All this while my own ambition to make an adventure as a writer for the stage had been steadily growing. My wife and I had made an experiment in a version of Frou-frou entitled Butterfly, which was produced by Miss Terry and Mr. Kelly during one of their provincial tours at Glasgow. But it was not until the year 1884 that I succeeded in getting a play presented at a London theatre. In the Christmas of 1883 Messrs. Arrowsmith of Bristol had published a short story entitled Called Back which won instant attention from the public. Almost immediately after its publication I was dining at the Beefsteak Club, which at that time occupied rooms over Toole’s theatre opposite King William Street, and I was there recommended by one of my fellow-members to read it without delay.
As I walked home, for we had dined early, I asked at the small newsvendors’ shop near my house in Blandford Square, if they chanced to have a copy of the book. By a strange coincidence, one of their customers had ordered the little volume, published in paper covers at a shilling, and had afterwards found that he did not need it. I bought it and read it that night, and on the next day I wrote to its author—known to the public as Hugh Conway, but whose real name was Fred Fargus, member of a firm of auctioneers at Bristol—to inquire if he would permit me to prepare a version of it for the stage. We were wholly unknown to one another, yet he readily assented, and in the early part of the year 1884 I secured the production of the play at the Prince of Wales’ Theatre, then managed by Mr. Edgar Bruce. When the date agreed upon for its production was drawing near Bruce had brought out, in association with Charles Hawtrey, a play called The Private Secretary; and, although on its first presentation this was not entirely successful, it grew so rapidly in public favour, due in great part, as I must think, to Mr. Beerbohm Tree’s admirable creation of the part of the curate, that there came a moment when Hawtrey very ardently desired that I should postpone the performance of Called Back.

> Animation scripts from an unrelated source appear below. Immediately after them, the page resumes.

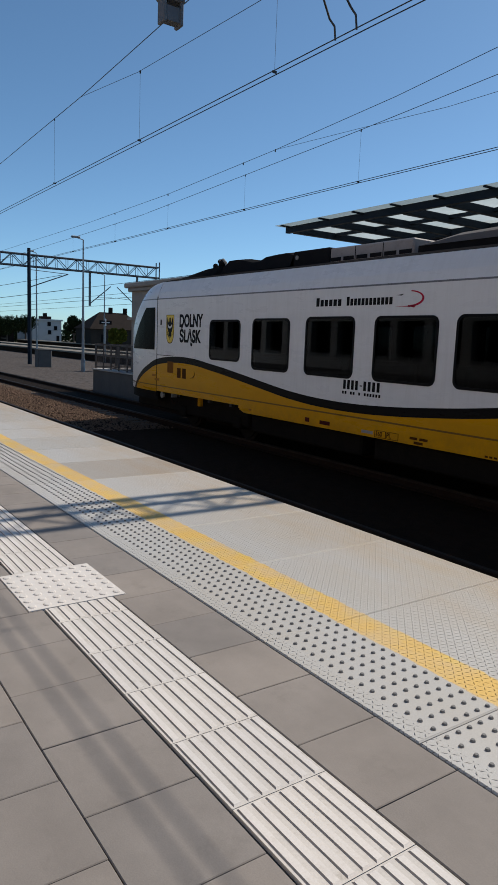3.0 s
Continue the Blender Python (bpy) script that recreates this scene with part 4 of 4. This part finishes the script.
def line_arm(px, py, wy, wz, reach):
    """A swivelling bracket: strut with insulator, top tie, registration arm and steady arm."""
    a = thing("line_bracket", "dark tubular line bracket with brown insulators holding the contact wire", "line bracket", "line brackets")
    y0 = py + 0.13
    part("bracket", bm_box(px - 0.06, px + 0.06, y0 - 0.04, y0 + 0.05, 4.24, 4.38, 0.01), "truss", a)
    s0, s1 = Vector((px, y0, 4.3)), Vector((px, py + 1.62, 6.0))
    part("strut", bm_tube(s0, s1, 0.033, 8), "wire", a)
    d = (s1 - s0).normalized()
    bm = bm_tube(s0 + d * 0.08, s0 + d * 0.30, 0.046, 10)
    for k in range(3):
        bm_tube(s0 + d * (0.10 + 0.065 * k), s0 + d * (0.135 + 0.065 * k), 0.066, 12, bm, r2=0.056)
    part("insulator", bm, "porcelain", a)
    part("tie", bm_tube((px, y0, 6.1), s1, 0.022, 8), "wire", a)
    r0, r1 = s0 + d * 0.62, Vector((px, wy + reach, 4.78 if reach > 0 else 5.02))
    part("registration_arm", bm_tube(r0, r1, 0.024, 8), "wire", a)
    if reach > 0:
        part("drop", bm_tube(r1, r1 + Vector((0, 0, -0.25)), 0.018, 6), "wire", a)
    for dx in ((0.0, 0.33) if reach > 0 else (-0.56, -0.24)):
        sg = 1 if reach > 0 else -1
        if sg > 0:
            st = [r1 + Vector((dx, 0, -0.08)), r1 + Vector((dx, -0.1, -0.02)), r1 + Vector((dx, -0.25, 0.0)), Vector((px + dx, wy + 0.1, wz + 0.13)), Vector((px + dx, wy, wz + 0.01))]
        else:
            st = [r1 + Vector((dx * 0.6, 0, 0)), Vector((px + dx, wy - 0.09, wz + 0.19)), Vector((px + dx, wy - 0.02, wz + 0.14)), Vector((px + dx, wy, wz + 0.01))]
        part("steady_arm", path_tube(st, 0.011, 6), "wire", a)
    part("stay", bm_tube(s1 - d * 0.2, r1, 0.006, 5), "wire", a)
    return a


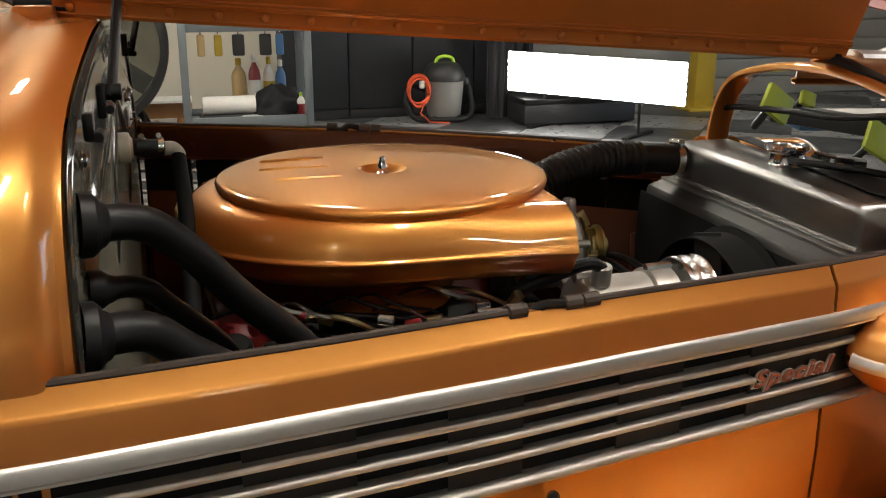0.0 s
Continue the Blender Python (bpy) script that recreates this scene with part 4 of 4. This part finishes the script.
part("hood_lace", sweep(lace, [(-0.0125, -0.002), (-0.010, 0.0045), (-0.004, 0.0075), (0.004, 0.0075), (0.010, 0.0045), (0.0125, -0.002), (0.009, -0.0035), (-0.009, -0.0035)], True, None, (0, -0.1, 1)), RUBBER, support, "black rubber lacing strip")
for y, z in ((1.135, 1.238), (1.30, 1.269)):
    screw(support, (1.015, y, z), (0, 0, 1), 0.005, SATIN_BLACK)


def spine_line(x):
    u = (x - 1.045) / 0.65
    drop = 0.03 * u + 0.16 * u ** 3
    w = 0.112 + 0.015 * u
    crest = 1.272 - drop
    prof = [(w - 0.004, -0.060), (w + 0.006, -0.059), (w + 0.009, -0.054), (w + 0.006, -0.050), (w - 0.003, -0.047), (w - 0.005, -0.038), (w - 0.001, -0.035), (w - 0.002, -0.031), (w - 0.009, -0.0295), (w * 0.85, -0.026), (w * 0.6, -0.014), (w * 0.3, -0.004), (0.0, 0.0)]
    near = [(x, YC - 0.012 - d, crest + h) for d, h in prof]
    return near + [(x, YC - 0.012 + d, crest + h) for d, h in reversed(prof[:-1])]


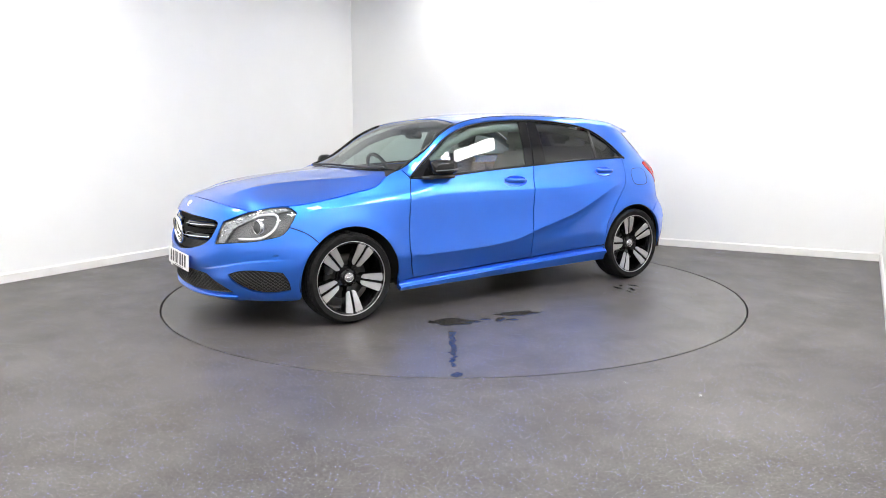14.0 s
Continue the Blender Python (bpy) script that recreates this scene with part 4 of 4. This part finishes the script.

He offered me as an inducement such a liberal share in the profits of his own piece as would, as the event proved, have yielded me something like a handsome fortune. But with the vanity of a young dramatic writer—in this instance supported by the fact that in Hugh Conway’s interests it was imperative Called Back should not be delayed, lest our joint chance of success should be imperilled by piracy—I held fast by my agreement with the management, and further insisted as an integral part of that agreement that Mr. Beerbohm Tree, whose services Mr. Hawtrey desired to retain, should be engaged by Mr. Bruce for the part of Macari. Nor did I see cause to regret my decision; for, apart from the fact that Called Back itself proved an instant success which yielded to Conway and to myself, both in England, in America, and Australia, a substantial reward, its production was the means of forming two valued friendships, the one with Hugh Conway, only severed by his untimely death, the other with Beerbohm Tree, sustained and strengthened as the years have passed, and still surviving in a spirit of loyal comradeship on his side and on mine.
Hugh Conway’s was a lovable nature, and if his talent as displayed in later efforts has not been appreciated at its true value, the reason perhaps may be sought in the fact that the glamour of his first essay in fiction was sufficient to overshadow the work of his later years. But he had, as I think, a power in the suggestion of the supernatural altogether exceptional, and although his style affected no literary grace, he had the art of contriving and weaving a story so as to arrest and enchain the attention of the reader. From the time of our first association we became firm friends, and I believe my name was almost the last upon his lips when he met his untimely death from fever on the Riviera. At his wish I dramatised the next of his Christmas books, entitled Dark Days, which was presented at the Haymarket Theatre in the following year, but it proved less acceptable to the public. He also published under my editorship, in the English Illustrated Magazine, a serial story called A Family Affair, and a few shorter tales, one of which, entitled Paul Vargas, possessed something of the weird mysticism of Edgar Allan Poe.
Previous to the publishing of Called Back he had issued in one of the magazines an amusing little story illustrating the fortunes of two collectors of old china, which he allowed me to employ as the basis of a piece I presented at St. George’s Hall under the title of The United Pair. The German Reeds’ entertainment is now a thing of the past, but it occupied in those days a unique position as satisfying those whose religious scruples did not allow them to visit or to patronise regular theatrical entertainments. I remember as a child having been taken to the Gallery of Illustration in Regent Street, occupying, I fancy, the site now tenanted by the Raleigh Club, to see Miss Priscilla Horton, the originator of this special form of entertainment who afterwards, as Mrs. German Reed, gave a permanent name to the programme presented for so many years at St. George’s Hall.